WHAT IS ASKED
Do not copy the pictures; transcribe all other material exactly.

....

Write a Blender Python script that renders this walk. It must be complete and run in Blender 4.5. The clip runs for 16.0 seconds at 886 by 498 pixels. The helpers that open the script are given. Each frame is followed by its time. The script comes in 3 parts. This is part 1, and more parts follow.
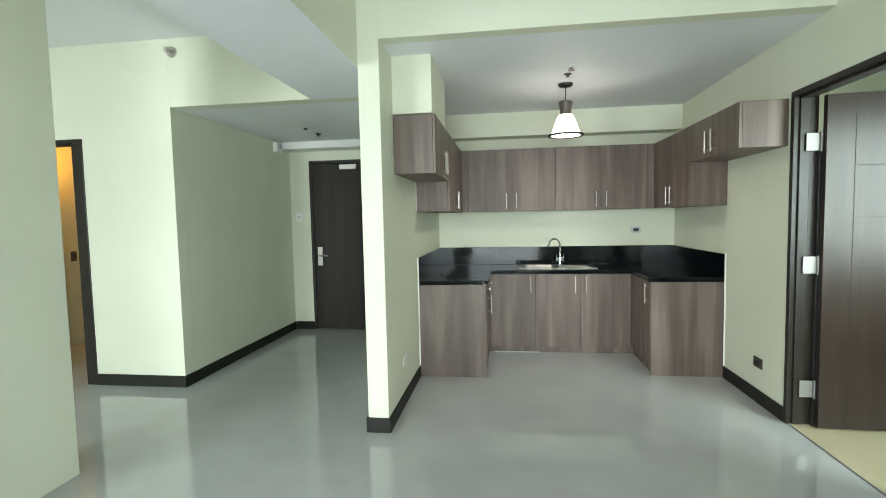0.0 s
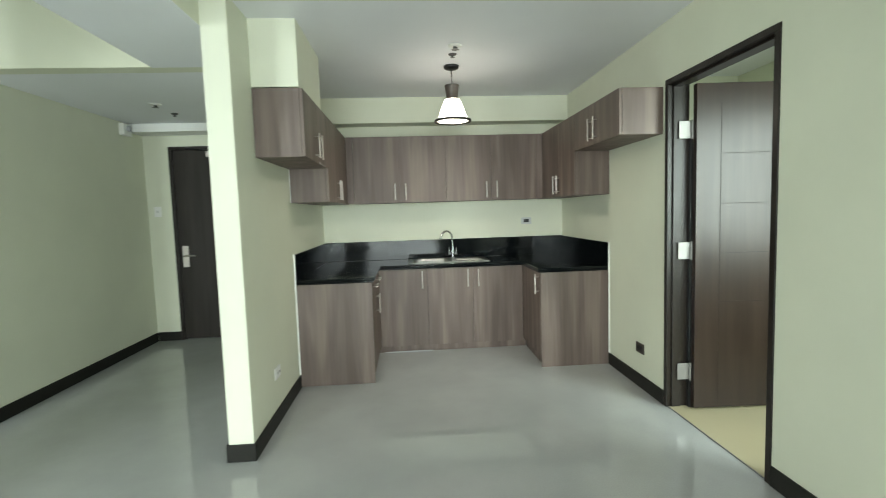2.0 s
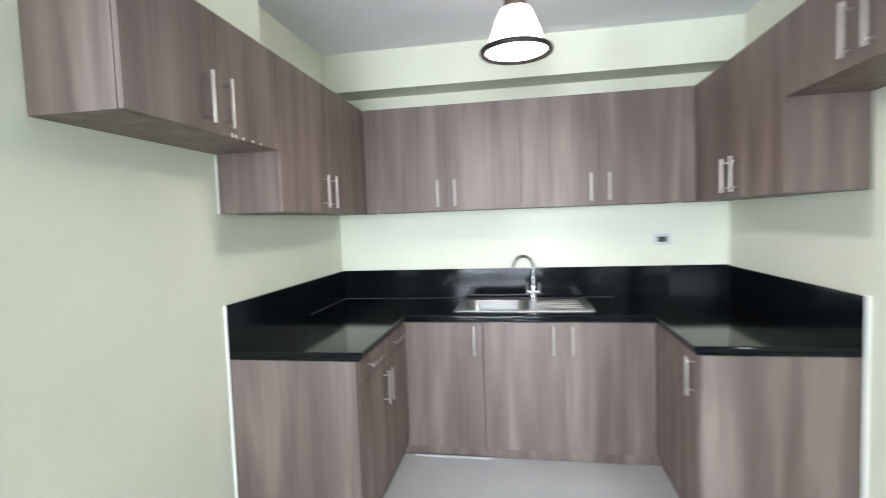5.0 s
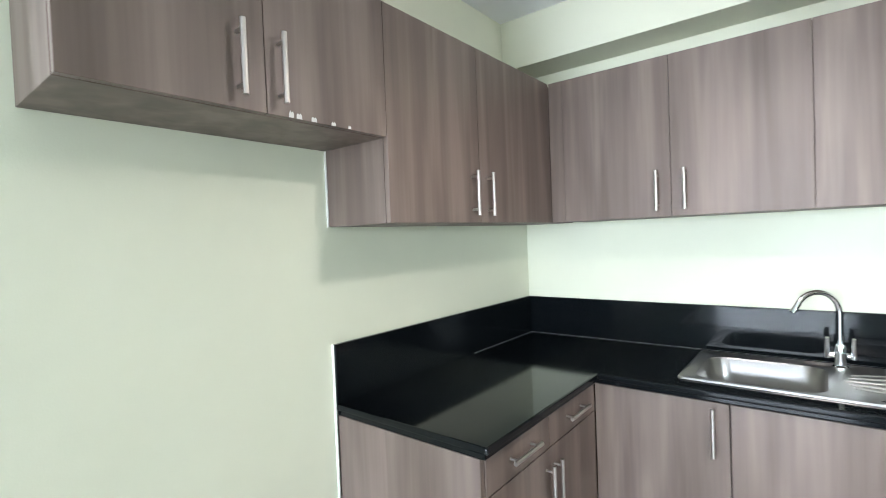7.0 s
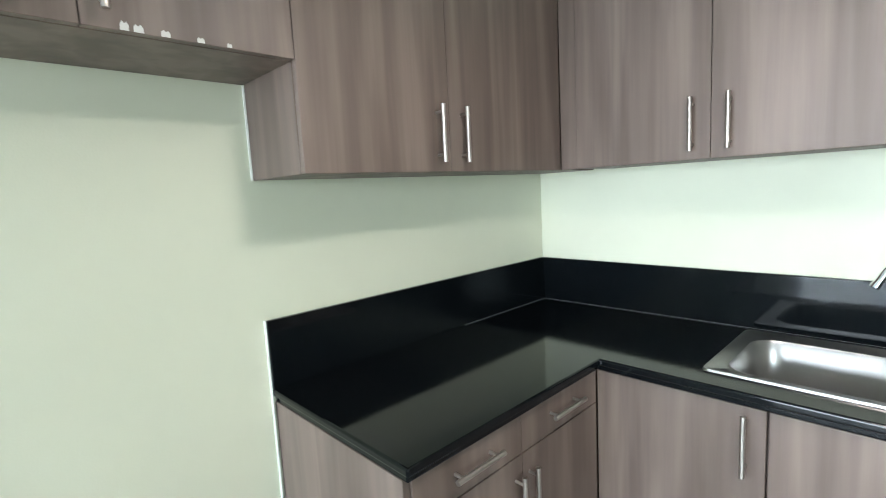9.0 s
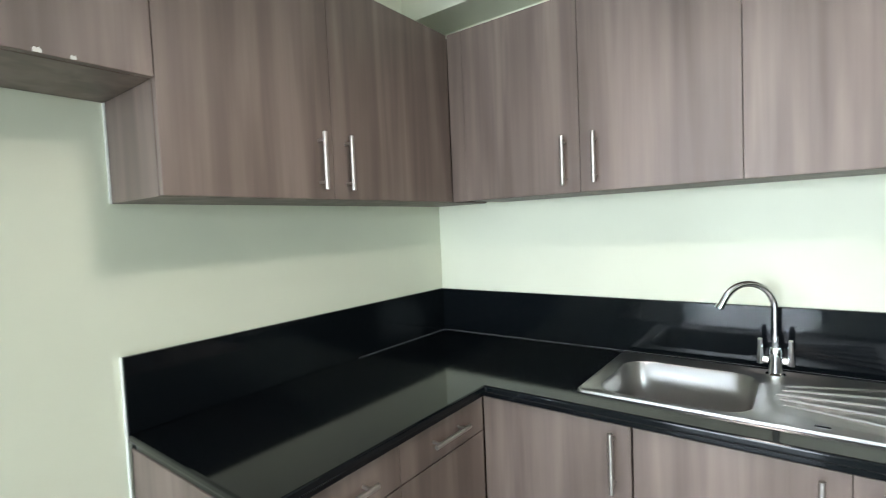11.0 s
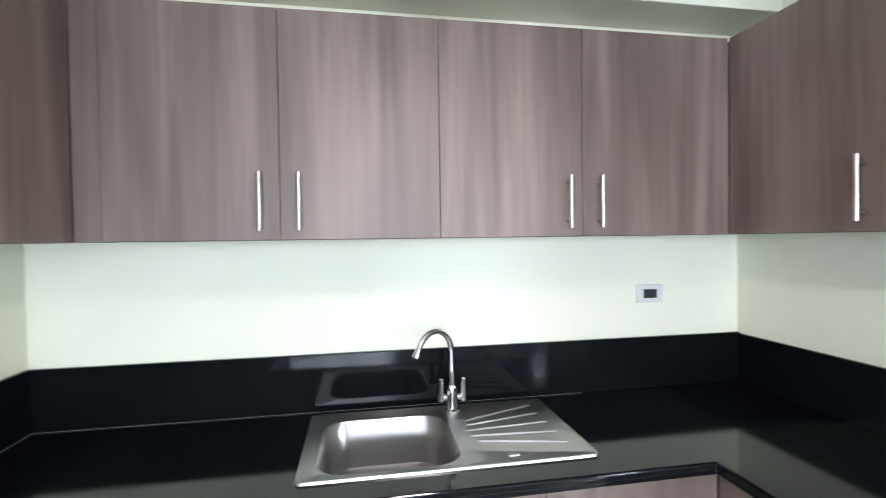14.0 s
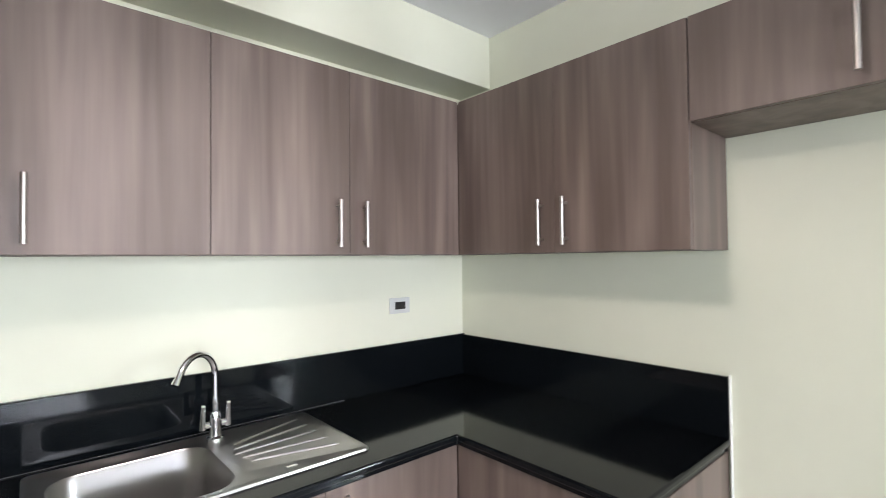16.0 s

....

EXERCISE RESPONSE
Write a Blender Python script that renders this walk. It must be complete and run in Blender 4.5. The clip runs for 16.0 seconds at 886 by 498 pixels. The helpers that open the script are given. Each frame is followed by its time. The script comes in 3 parts. This is part 1, and more parts follow.
0.0 s
2.0 s
5.0 s
7.0 s
9.0 s
11.0 s
14.0 s
16.0 s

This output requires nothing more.